The latest: Independent data center operator GDS Holdings Ltd. (GDS.US; 9698.HK) reported its revenue rose 31.5% to 2.24 billion yuan ($354 million) in the first quarter of the year, as its net loss widened 33.7% to 373 million yuan, according to an announcement on Thursday.

Looking up: The company continued to expand its business during the period, with its area in service increasing 36.6% to 492,000 square meters, and area utilized by customers increasing 32.2% to 332,000 square meters year-on-year.

Take Note: The company’s cost of sales increased by 30% to 1.7 billion yuan and interest expense increased by 23.8% to 442 million yuan, which were key factors behind the widening first-quarter loss.

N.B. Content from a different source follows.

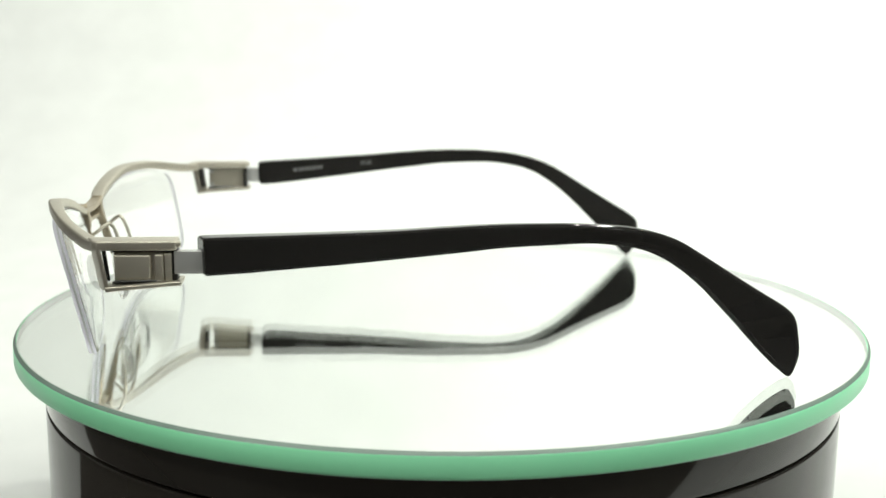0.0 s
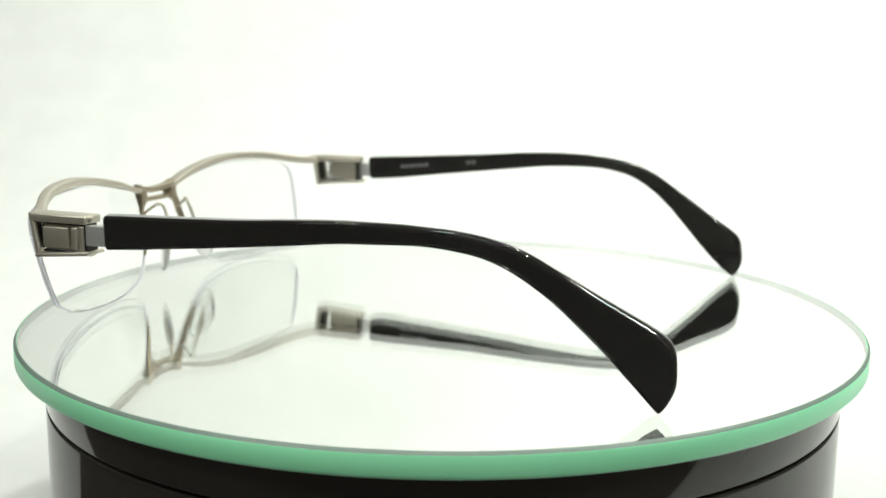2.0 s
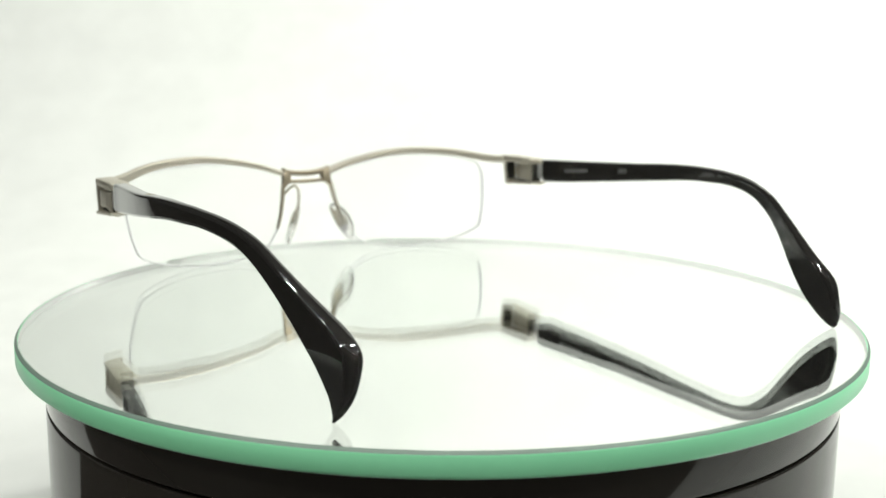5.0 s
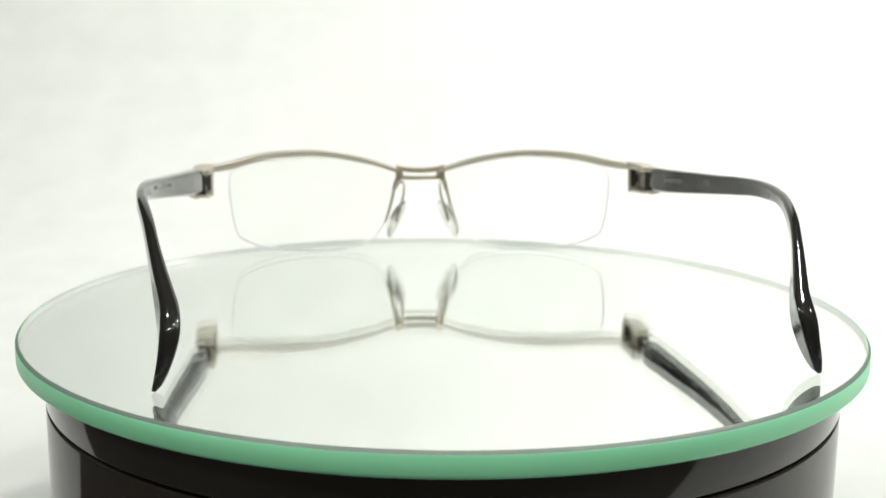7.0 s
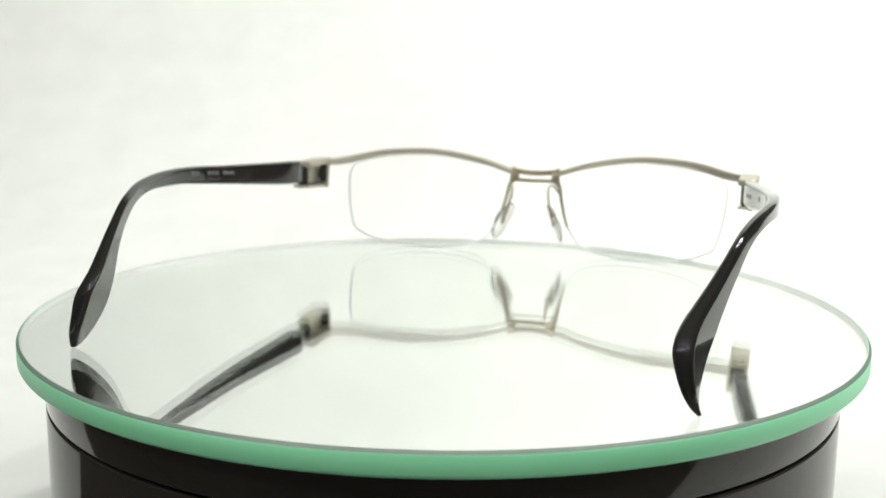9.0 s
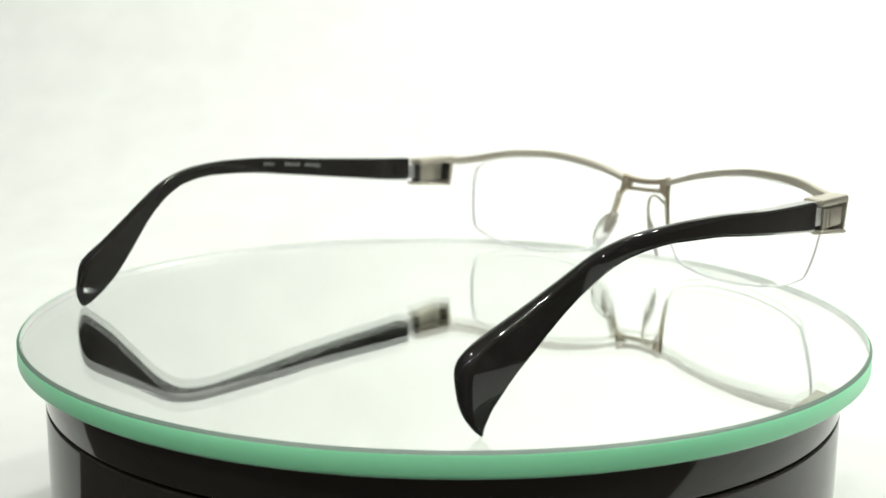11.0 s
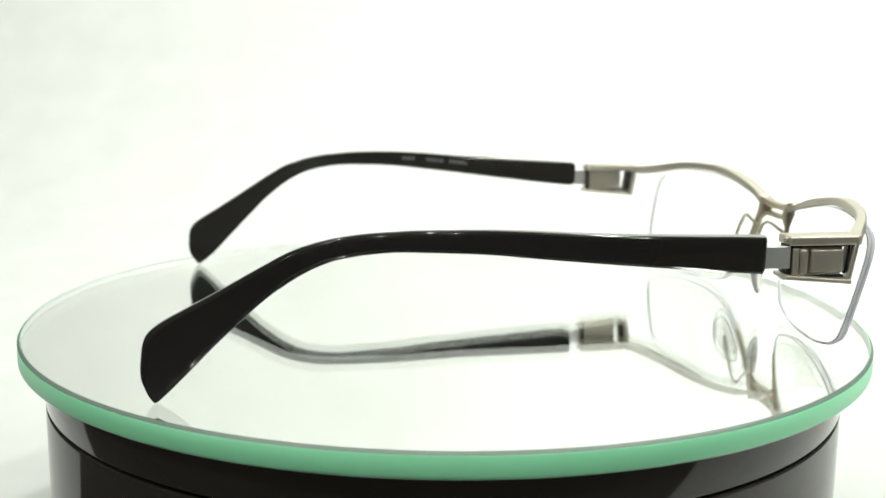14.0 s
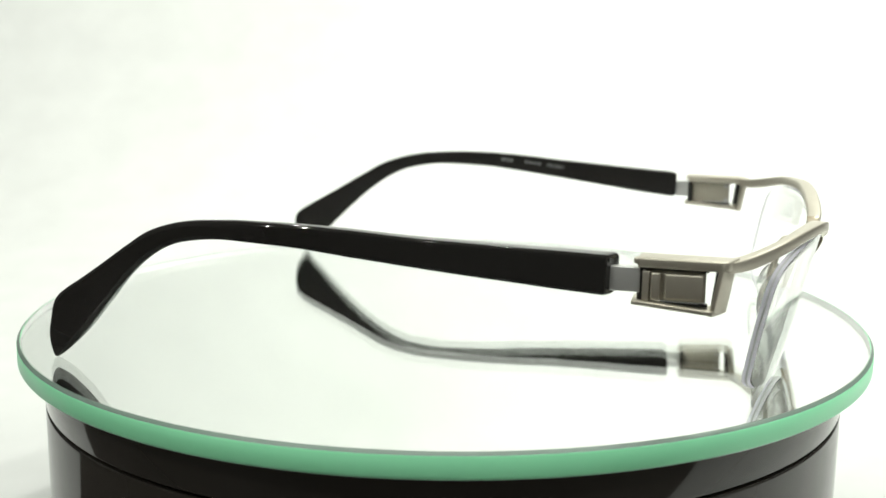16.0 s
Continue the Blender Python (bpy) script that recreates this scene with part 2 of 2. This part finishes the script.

Digging Deeper: Founded in 2000, GDS is an information technology infrastructure services provider that was listed on the Nasdaq in 2016 and in Hong Kong four years later. The company has expanded rapidly in recent years, both at home and abroad. In addition to expanding its data center operations in China, it sold $620 million in convertible notes to Singapore’s GIC sovereign wealth fund and Chinese private equity giant Sequoia Capital in February to accelerate the establishment of regional centers in Hong Kong, Macau and around Singapore.

Market Reaction: GDS shares opened 4.6% lower on Thursday and extended their losses to close 5.5% lower at HK$27.55 at the midday break. Its shares now trade at the low end of their 52-week range.